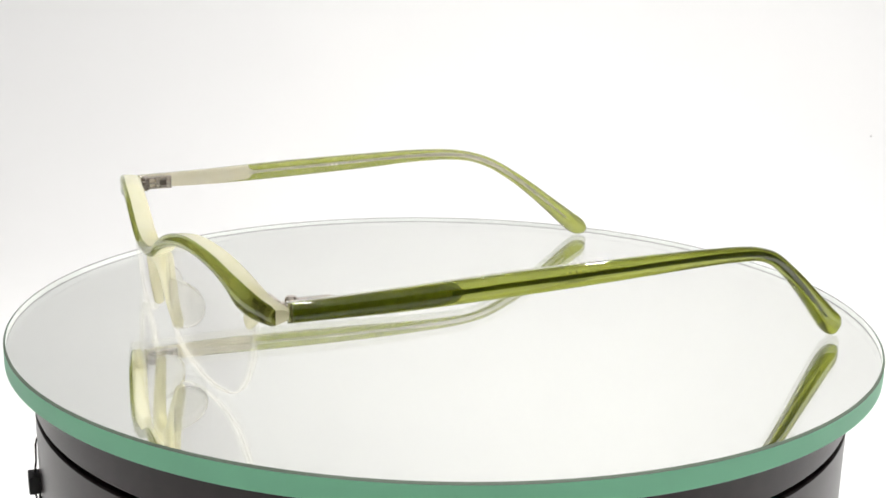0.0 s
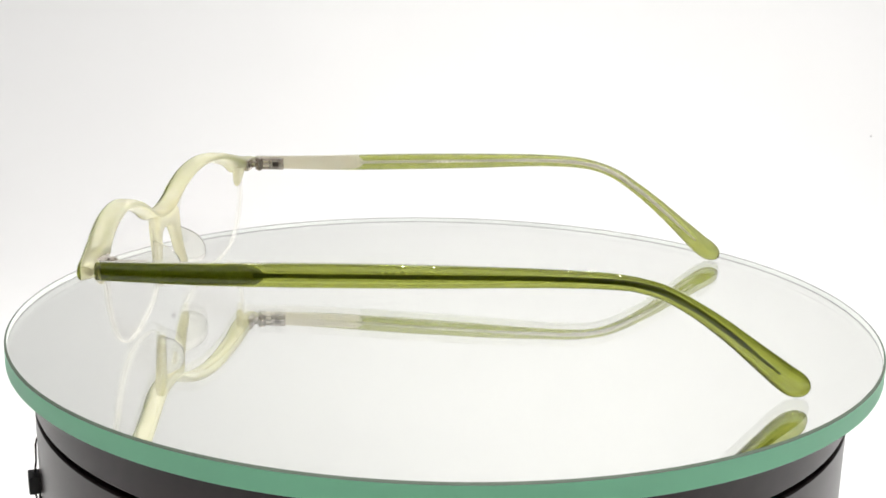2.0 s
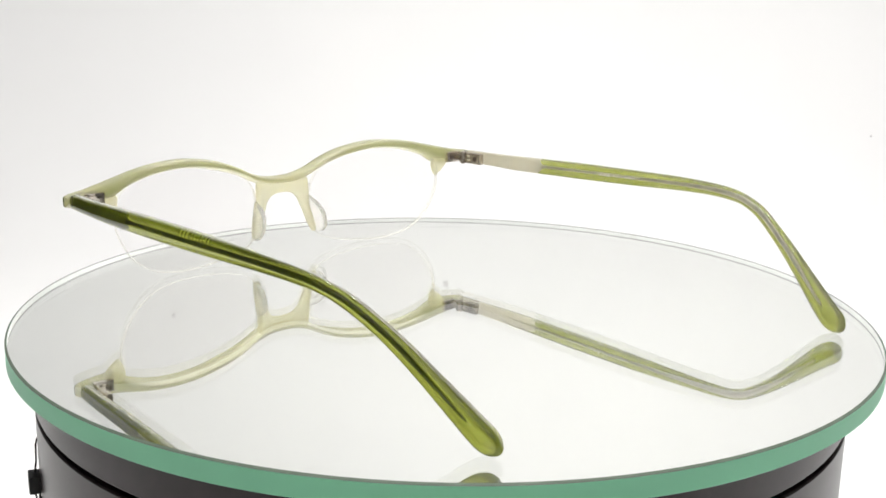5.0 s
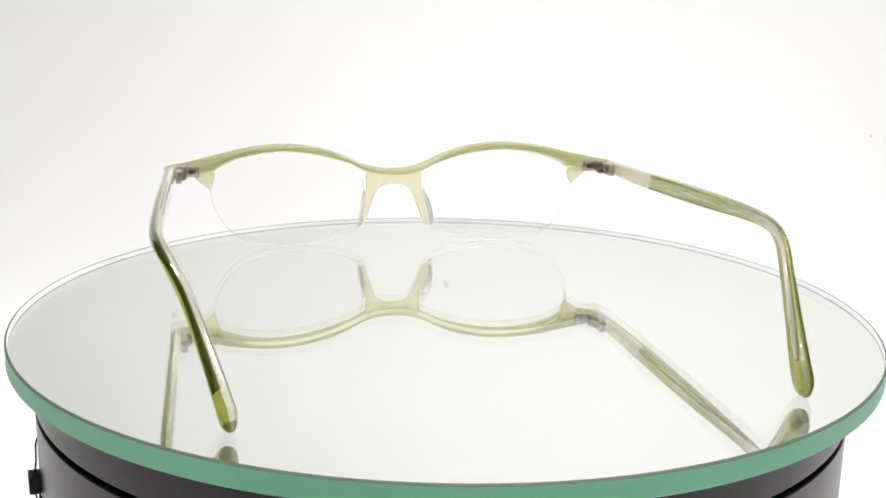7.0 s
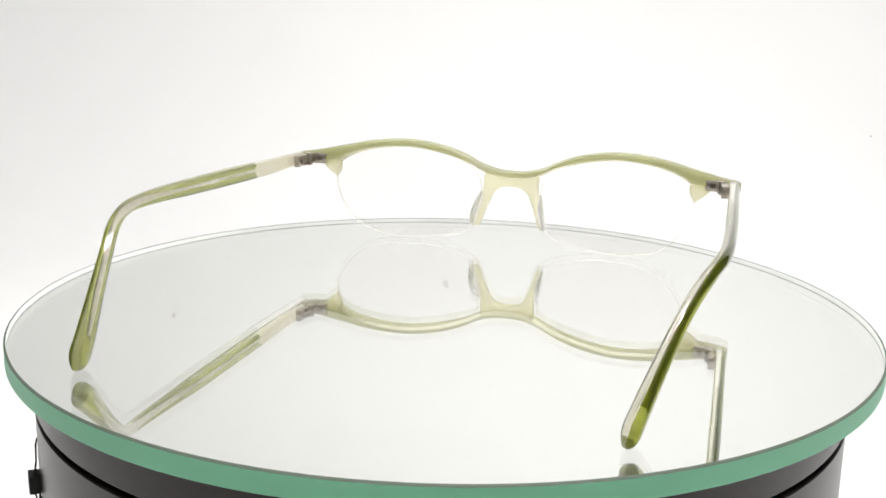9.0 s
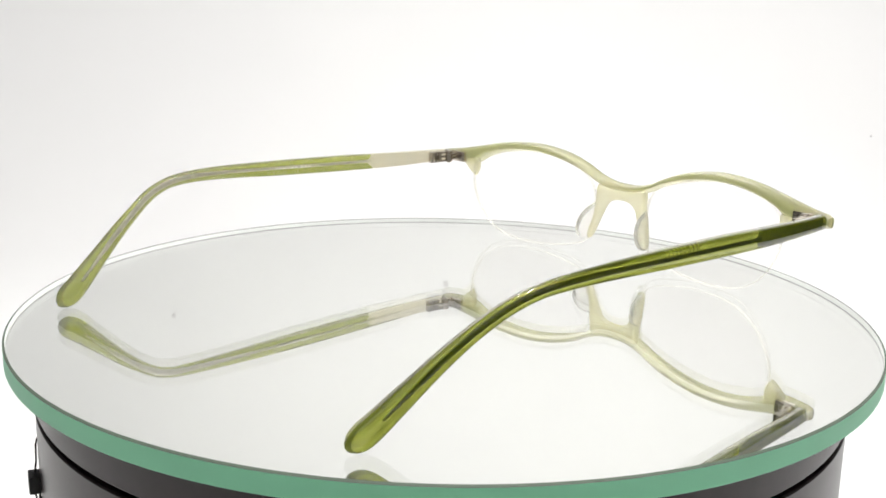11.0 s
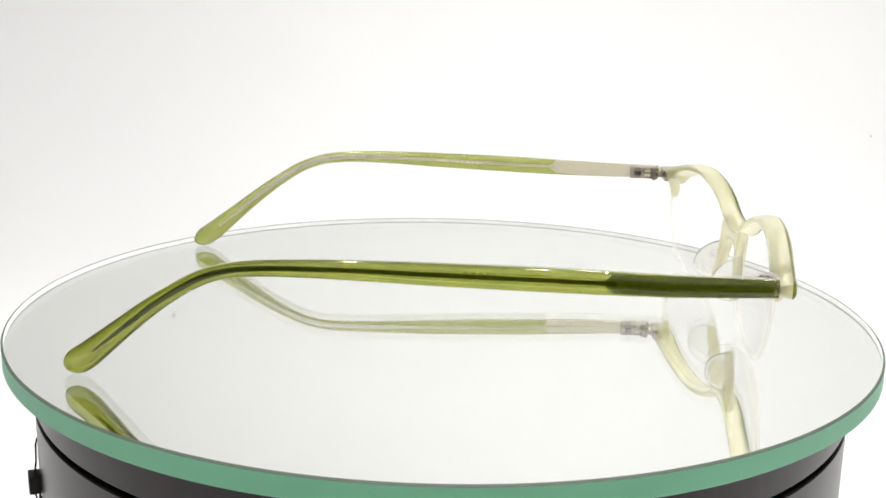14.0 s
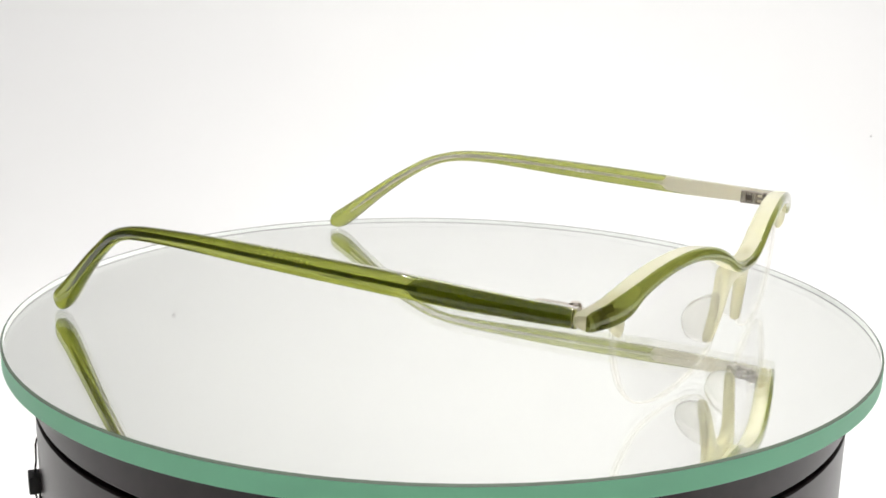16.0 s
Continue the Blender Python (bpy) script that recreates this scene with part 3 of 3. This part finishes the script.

EXERCISE REQUIREMENTS:
Write out the listing above exactly as it stands, pictures excluded.

TASK RESULT:
0.0 s
2.0 s
5.0 s
7.0 s
9.0 s
11.0 s
14.0 s
16.0 s
Continue the Blender Python (bpy) script that recreates this scene with part 3 of 3. This part finishes the script.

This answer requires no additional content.